● **DESCRIPTION OF THE TASK**: Copy all of the material exactly. Pictures are not to appear in the copy.

● **GIVEN DATA**:
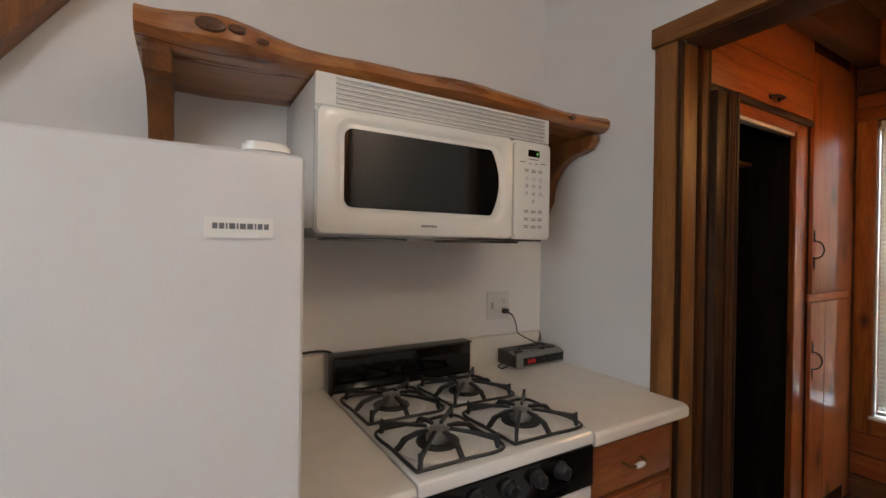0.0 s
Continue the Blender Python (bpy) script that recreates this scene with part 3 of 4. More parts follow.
def gas_range():
    g = thing("gas_range", (0.77, 0.86, 0), "white gas range with four black iron grates", "stove")
    x0, x1, y0, y1 = 0.518, 1.022, 0.560, 1.20
    part("body", box(x0 + 0.004, x1 - 0.004, y0 + 0.02, y1, 0.05, 0.876, 0.004), ENAMEL, g)
    bm = box(x0, x1, y0, y1 - 0.055, 0.878, 0.912, 0.010, 3)
    part("cooktop", bm, ENAMEL, g)
    part("backguard", box(x0 + 0.004, x1 + 0.022, y1 - 0.052, y1, 0.878, 1.018, 0.008), BLACK_GLASS, g, "glossy black backguard")
    part("backguard_cap", box(x0 + 0.002, x1 + 0.024, y1 - 0.056, y1 + 0.004, 1.0185, 1.026, 0.003), BLACK, g)
    p = part("control_panel", box(x0 + 0.002, x1 - 0.002, y0 + 0.001, y0 + 0.018, 0.775, 0.8765, 0.003), BLACK_GLASS, g)
    for k, x in enumerate((0.57, 0.655, 0.74, 0.825, 0.90)):
        turn = Matrix.Translation((x, y0, 0.845)) @ Matrix.Rotation(radians(90), 4, "X")
        kn = part("knob", lathe([(0.021, 0.0), (0.021, 0.006), (0.017, 0.009), (0.0155, 0.024), (0.013, 0.027), (0.001, 0.027)], 20, turn), BLACK, p)
        part("pointer", box(x - 0.002, x + 0.002, y0 - 0.032, y0 - 0.0272, 0.832, 0.858, 0.001), BLACK, kn)
    part("oven_door", box(x0 + 0.003, x1 - 0.003, y0 + 0.004, y0 + 0.019, 0.25, 0.770, 0.006), ENAMEL, g)
    part("oven_window", prism(rounded(0.60, 0.94, 0.42, 0.66, 0.02), "y", y0 + 0.001, y0 + 0.0035, 0.001), BLACK_GLASS, g)
    part("oven_handle", rod((0.56, y0 - 0.035, 0.742), (0.98, y0 - 0.035, 0.742), 0.011, 14), BLACK, g)
    for hx in (0.58, 0.96):
        part("handle_post", rod((hx, y0 + 0.003, 0.742), (hx, y0 - 0.03, 0.742), 0.008, 10), BLACK, g)
    part("drawer", box(x0 + 0.003, x1 - 0.003, y0 + 0.004, y0 + 0.019, 0.06, 0.242, 0.006), ENAMEL, g)
    for cx in (0.642, 0.898):
        for cy in (0.700, 0.968):
            z = 0.912
            w = part("burner_well", lathe([(0.104, 0.0), (0.104, 0.0025), (0.098, 0.004), (0.086, 0.0035), (0.060, 0.0015), (0.046, 0.0012), (0.044, 0.0016), (0.002, 0.0016)], 32, Matrix.Translation((cx, cy, z))), ENAMEL, g)
            part("burner_ring", lathe([(0.052, 0.0), (0.052, 0.0030), (0.030, 0.0035), (0.001, 0.0035)], 28, Matrix.Translation((cx, cy, z + 0.0017))), BLACK, w)
            part("burner_head", lathe([(0.028, 0), (0.029, 0.012), (0.027, 0.022), (0.026, 0.026), (0.018, 0.031), (0.001, 0.032)], 24, Matrix.Translation((cx, cy, z + 0.006))), BURNER, w, "worn steel burner")
            part("electrode", rod((cx + 0.002, cy - 0.031, z + 0.006), (cx + 0.002, cy - 0.031, z + 0.044), 0.0014, 6), BURNER, w)
            gr = part("grate", tube(spline([(cx + sx, cy + sy, z + 0.0065) for sx, sy in ((-0.112, -0.108), (0, -0.111), (0.112, -0.108), (0.115, 0), (0.112, 0.108), (0, 0.111), (-0.112, 0.108), (-0.115, 0), (-0.112, -0.108))], 6), 0.0042, 8), IRON, g, "black cast-iron grate")
            for k in range(8):
                a = radians(45 * k)
                ux, uy = math.cos(a), math.sin(a)
                e = 0.111 / max(abs(ux), abs(uy)) - (0.012 if k % 2 else 0.0)
                top = 0.952 if k % 2 else 0.940
                fin = [(0.027, z + 0.033), (0.029, z + 0.039), (e * 0.55, z + 0.0375), (e - 0.012, top - 0.006), (e, top), (e + 0.002, z + 0.005), (e - 0.007, z + 0.005), (e - 0.012, z + 0.022), (e * 0.55, z + 0.030)]
                if k % 2 == 0:
                    fin = [(0.027, z + 0.032), (0.029, z + 0.038), (e * 0.5, z + 0.038), (e * 0.82, z + 0.030), (e, z + 0.009), (e, z + 0.004), (e - 0.010, z + 0.004), (e * 0.74, z + 0.022), (e * 0.48, z + 0.029)]
                part("grate_finger", turned(prism(fin, "y", -0.0042, 0.0042), Matrix.Translation((cx, cy, 0)) @ Matrix.Rotation(a, 4, "Z")), IRON, gr)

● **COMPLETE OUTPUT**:
0.0 s
Continue the Blender Python (bpy) script that recreates this scene with part 3 of 4. More parts follow.
def gas_range():
    g = thing("gas_range", (0.77, 0.86, 0), "white gas range with four black iron grates", "stove")
    x0, x1, y0, y1 = 0.518, 1.022, 0.560, 1.20
    part("body", box(x0 + 0.004, x1 - 0.004, y0 + 0.02, y1, 0.05, 0.876, 0.004), ENAMEL, g)
    bm = box(x0, x1, y0, y1 - 0.055, 0.878, 0.912, 0.010, 3)
    part("cooktop", bm, ENAMEL, g)
    part("backguard", box(x0 + 0.004, x1 + 0.022, y1 - 0.052, y1, 0.878, 1.018, 0.008), BLACK_GLASS, g, "glossy black backguard")
    part("backguard_cap", box(x0 + 0.002, x1 + 0.024, y1 - 0.056, y1 + 0.004, 1.0185, 1.026, 0.003), BLACK, g)
    p = part("control_panel", box(x0 + 0.002, x1 - 0.002, y0 + 0.001, y0 + 0.018, 0.775, 0.8765, 0.003), BLACK_GLASS, g)
    for k, x in enumerate((0.57, 0.655, 0.74, 0.825, 0.90)):
        turn = Matrix.Translation((x, y0, 0.845)) @ Matrix.Rotation(radians(90), 4, "X")
        kn = part("knob", lathe([(0.021, 0.0), (0.021, 0.006), (0.017, 0.009), (0.0155, 0.024), (0.013, 0.027), (0.001, 0.027)], 20, turn), BLACK, p)
        part("pointer", box(x - 0.002, x + 0.002, y0 - 0.032, y0 - 0.0272, 0.832, 0.858, 0.001), BLACK, kn)
    part("oven_door", box(x0 + 0.003, x1 - 0.003, y0 + 0.004, y0 + 0.019, 0.25, 0.770, 0.006), ENAMEL, g)
    part("oven_window", prism(rounded(0.60, 0.94, 0.42, 0.66, 0.02), "y", y0 + 0.001, y0 + 0.0035, 0.001), BLACK_GLASS, g)
    part("oven_handle", rod((0.56, y0 - 0.035, 0.742), (0.98, y0 - 0.035, 0.742), 0.011, 14), BLACK, g)
    for hx in (0.58, 0.96):
        part("handle_post", rod((hx, y0 + 0.003, 0.742), (hx, y0 - 0.03, 0.742), 0.008, 10), BLACK, g)
    part("drawer", box(x0 + 0.003, x1 - 0.003, y0 + 0.004, y0 + 0.019, 0.06, 0.242, 0.006), ENAMEL, g)
    for cx in (0.642, 0.898):
        for cy in (0.700, 0.968):
            z = 0.912
            w = part("burner_well", lathe([(0.104, 0.0), (0.104, 0.0025), (0.098, 0.004), (0.086, 0.0035), (0.060, 0.0015), (0.046, 0.0012), (0.044, 0.0016), (0.002, 0.0016)], 32, Matrix.Translation((cx, cy, z))), ENAMEL, g)
            part("burner_ring", lathe([(0.052, 0.0), (0.052, 0.0030), (0.030, 0.0035), (0.001, 0.0035)], 28, Matrix.Translation((cx, cy, z + 0.0017))), BLACK, w)
            part("burner_head", lathe([(0.028, 0), (0.029, 0.012), (0.027, 0.022), (0.026, 0.026), (0.018, 0.031), (0.001, 0.032)], 24, Matrix.Translation((cx, cy, z + 0.006))), BURNER, w, "worn steel burner")
            part("electrode", rod((cx + 0.002, cy - 0.031, z + 0.006), (cx + 0.002, cy - 0.031, z + 0.044), 0.0014, 6), BURNER, w)
            gr = part("grate", tube(spline([(cx + sx, cy + sy, z + 0.0065) for sx, sy in ((-0.112, -0.108), (0, -0.111), (0.112, -0.108), (0.115, 0), (0.112, 0.108), (0, 0.111), (-0.112, 0.108), (-0.115, 0), (-0.112, -0.108))], 6), 0.0042, 8), IRON, g, "black cast-iron grate")
            for k in range(8):
                a = radians(45 * k)
                ux, uy = math.cos(a), math.sin(a)
                e = 0.111 / max(abs(ux), abs(uy)) - (0.012 if k % 2 else 0.0)
                top = 0.952 if k % 2 else 0.940
                fin = [(0.027, z + 0.033), (0.029, z + 0.039), (e * 0.55, z + 0.0375), (e - 0.012, top - 0.006), (e, top), (e + 0.002, z + 0.005), (e - 0.007, z + 0.005), (e - 0.012, z + 0.022), (e * 0.55, z + 0.030)]
                if k % 2 == 0:
                    fin = [(0.027, z + 0.032), (0.029, z + 0.038), (e * 0.5, z + 0.038), (e * 0.82, z + 0.030), (e, z + 0.009), (e, z + 0.004), (e - 0.010, z + 0.004), (e * 0.74, z + 0.022), (e * 0.48, z + 0.029)]
                part("grate_finger", turned(prism(fin, "y", -0.0042, 0.0042), Matrix.Translation((cx, cy, 0)) @ Matrix.Rotation(a, 4, "Z")), IRON, gr)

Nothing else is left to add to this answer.